While we will be sharing our findings from the year-end student surveys later this month, we thought you might like to hear what educators using our program have to say too. Enjoy this sampling of comments about the program’s benefits from the open-ended questions on the teacher survey.
Mood-Enhancement and Behavior Improvement
The increased engagement while being outside encourages students to behave and focus so they can participate again.
– Kim Ellison, North Carolina
Students are able to focus more in class and their physical activity helps their overall development.
– Wendy Guzman, California
It allows us to have special quiet and calming time, while also adding movement and learning. It is nearly impossible to engage in all these things any other way.
– Sharon Doverspike, Pennsylvania
The Walking Classroom has been amazing for our kids’ self-esteem because it’s not a competition.
– Robby Burnette, North Carolina
Students are more relaxed after physical activity.
– Meghann Seril, California
The Walking Classroom releases that pent-up energy that kids get throughout the day.
– Kristina Morton, Michigan
Health Benefits and Health Awareness
It is great to get them up and moving. Not only does it engage them and get them more involved, but is so healthy.
– Kathleen Butler, California
It’s an easy way to incorporate physical activity and curricular content simultaneously.
– Liz Taylor, Pennsylvania
Besides the fact that students thoroughly enjoy the walks and all that they learn, the physical activity helps them focus better and feel good too.
– Paula Venable, California
Trust in Content
I think the content in The Walking Classroom has brought new and diverse topics that would have not otherwise been possible.
– Sherry Young, Alaska
It keeps them motivated and it enhances the curriculum so that they are broadening their horizons.
– Barbara Watson, Florida
We are an afterschool program, so this a great time to connect the students to content they may need for the future or strengthen knowledge they already know.
– Melanie Dill, Iowa
All students have access to the same content, especially those who are low readers. Exercise + Content = Success.
– Adriana Smith, California
We hear about a variety of subjects in a way that encourages students to make connections to prior knowledge.
– Shauna Hamman, Arizona
Discussion about the material leads to more personal conversations.
– Nikolette Bennett, North Carolina
Discussions on the podcasts are genuine conversation starters . . . It opens up the discussion about these topics and increases interest.
– Andrea Gonzalez, California
Students are totally engaged during our walks. They remember facts and stories from that podcasts that adds to our learning discussions.
– Kari Lawson, Tennessee
The Walking Classroom uses technology to generate discussion and educate students on various topics. It allows me to reinforce topics that we have either covered or have been covered in other classes.

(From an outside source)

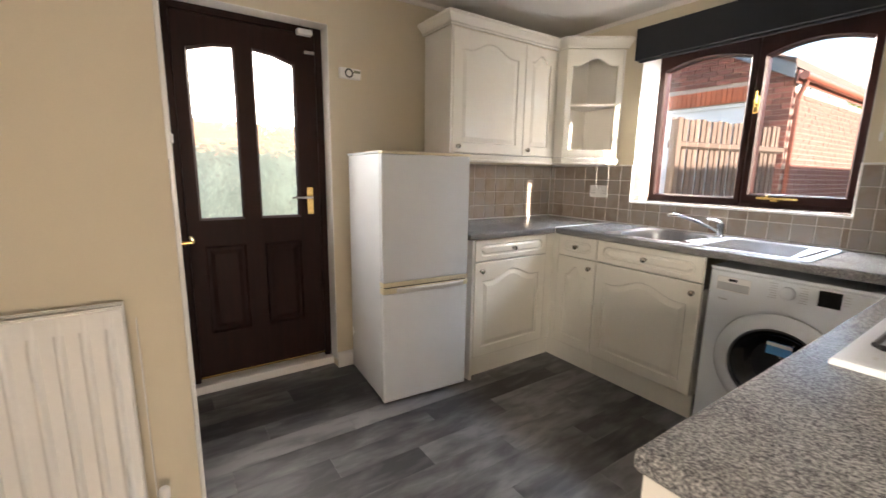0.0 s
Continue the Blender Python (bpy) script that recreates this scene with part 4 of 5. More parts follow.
part("rim", boxed(0.018, HWD - 0.018, FY - 0.0005, FY + 0.018, 1.664, 1.6895, 0.002), M_DOORW, hood)
# boarded slope
nb = 5
for i in range(nb):
    w = (HWD - 0.036) / nb
    xa, xb = 0.018 + i * w + 0.0015, 0.018 + (i + 1) * w - 0.0015
    bm = bmesh.new()
    a = ring(bm, [(xa, -0.002, 1.853), (xb, -0.002, 1.853), (xb, 0.125, 2.168), (xa, 0.125, 2.168)])
    b = ring(bm, [(xa, 0.014, 1.853), (xb, 0.014, 1.853), (xb, 0.141, 2.168), (xa, 0.141, 2.168)])
    bridge(bm, a, b)
    bm.faces.new(a)
    bm.faces.new(b)
    bmesh.ops.bevel(bm, geom=bm.edges[:], offset=0.0025, segments=1, affect="EDGES")
    part("board", bm, M_DOORW, hood)
part("slope_backing", (lambda bm: (bm.faces.new(ring(bm, [(0.018, 0.016, 1.853), (HWD - 0.018, 0.016, 1.853), (HWD - 0.018, 0.143, 2.168), (0.018, 0.143, 2.168)])), bm)[1])(bmesh.new()), M_CARC, hood)
for x0 in (0.0, HWD - 0.017):
    bm = bmesh.new()
    prof = [(0.006, 1.665), (0.080, 1.676), (0.430, 1.690), (0.430, 2.168), (0.122, 2.168), (-0.006, 1.852), (0.034, 1.815), (0.034, 1.705)]
    a, b = ring(bm, [(x0, y, z) for y, z in prof]), ring(bm, [(x0 + 0.017, y, z) for y, z in prof])
    bridge(bm, a, b)
    bm.faces.new(a)
    bm.faces.new(b)
    part("side_panel", bm, M_DOORW, hood)
part("top_cap", boxed(0.0, HWD, 0.115, 0.43, 2.169, 2.185, 0.003), M_DOORW, hood)
und = part("filter_panel", boxed(0.020, HWD - 0.020, 0.076, 0.405, 1.6830, 1.7090, 0.005), M_WPLAST, hood, "white underside panel with vent slots")
bm = bmesh.new()
for i in range(10):
    for j in range(4):
        box(bm, 0.33 + j * 0.052, 0.33 + j * 0.052 + 0.042, 0.10 + i * 0.024, 0.106 + i * 0.024, 1.6820, 1.6829)
for i in range(8):
    for j in range(3):
        box(bm, 0.05 + j * 0.05, 0.05 + j * 0.05 + 0.042, 0.13 + i * 0.024, 0.135 + i * 0.024, 1.6820, 1.6829)
tagged(part("vent_grille", bm, M_GREYP, und), kind="stuff")
part("lamp_cover", boxed(0.215, 0.33, 0.150, 0.200, 1.6730, 1.6828, 0.004), M_YELL, und, "yellowed plastic lamp cover")
part("lamp_slot", boxed(0.240, 0.305, 0.163, 0.187, 1.6715, 1.6728), M_GREYP, und)
for x in (0.05, HWD - 0.05):
    part("screw_cap", lathe(bmesh.new(), [(0.008, 0.0), (0.007, 0.004), (0, 0.005)], pose(x, 0.07, 1.6828, 180, 0, 0), 10), M_WPLAST, und)

# ---------- sink and tap ----------
sink = thing("sink", pose(0, 0, WT), "stainless steel inset sink with one bowl and a ribbed drainer", "sink")
SX0, SX1, SY0, SY1 = 0.950, 1.922, -0.580, -0.048
bm = bmesh.new()


def rounded(x0, x1, y0, y1, r, z, n=5):
    pts = []
    for cx, cy, a in ((x1 - r, y1 - r, 0), (x0 + r, y1 - r, 90), (x0 + r, y0 + r, 180), (x1 - r, y0 + r, 270)):
        for i in range(n + 1):
            t = math.radians(a + 90 * i / n)
            pts.append((cx + r * math.cos(t), cy + r * math.sin(t), z))
    return pts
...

– Chris Hill, North Carolina
Differentiation and Learning Styles
Many of my kids who have difficulty reading or learning in a more traditional way LOVE The Walking Classroom because they’ve discovered they learn well auditorily.
– Kathie Yonemura, California
I could always find a podcast on TWC that could tie into our lessons. It was another way to reinforce a concept — especially to reach different learning styles.
– Debra Prudhomme, Massachusetts
I love how the walking classroom meets the needs of various learning styles. There are some students who do not perform well on written school activities but love to learn by listening and discussion. The Walking Classroom allows them to really shine and be leaders in the class.
– Melanie Lilly, Nebraska
We use The Walking Classroom as our “listening to reading” component of our guided reading. Students’ listening skills appear to have improved after using TWC consistently.
– Randi Amador, California
Students with dyslexia are able to hear grade level content they would not be able to read independently.
– Nancy Brewer, North Carolina
I have used the program as an intervention tool with a struggling reader who responded successfully to auditory learning. His scores on the comprehension quizzes increased and his knowledge of content in the areas of social studies and science increased as well.
– Mary Hooks, North Carolina
Some of the podcast content is not in our books the way it is presented on the podcast. Sometimes a different perspective or way of hearing information makes all the difference.
– Amy Allen, Colorado
. . . and Some Other Insights
The Walking Classroom has allowed the students the opportunity to get out and get more physical activity while still meeting Common Core Standards. It also has allowed them to hear information from other sources rather than just me. They enjoy hearing from people their own age.
– Mandy Rodriguez, California
Especially this year, I have several students who are ADHD and on the autism spectrum. The movement provided by The Walking Classroom definitely improves their ability to focus in the classroom.
– Trecia Shales, Illinois
Many of my English language learners and lower readers have amazing memories when they hear the information. It levels the playing field since some of my better readers are not so strong in their listening skills.
– Joy Poole, Texas
It allows my students who need more movement in their day to achieve that while still learning the content I am teaching. It is diversifying the way we teach and learn today!
– Krystle Eilen, Minnesota
By now, you’re ready to get back to walking listening, and learning! Happy Trails!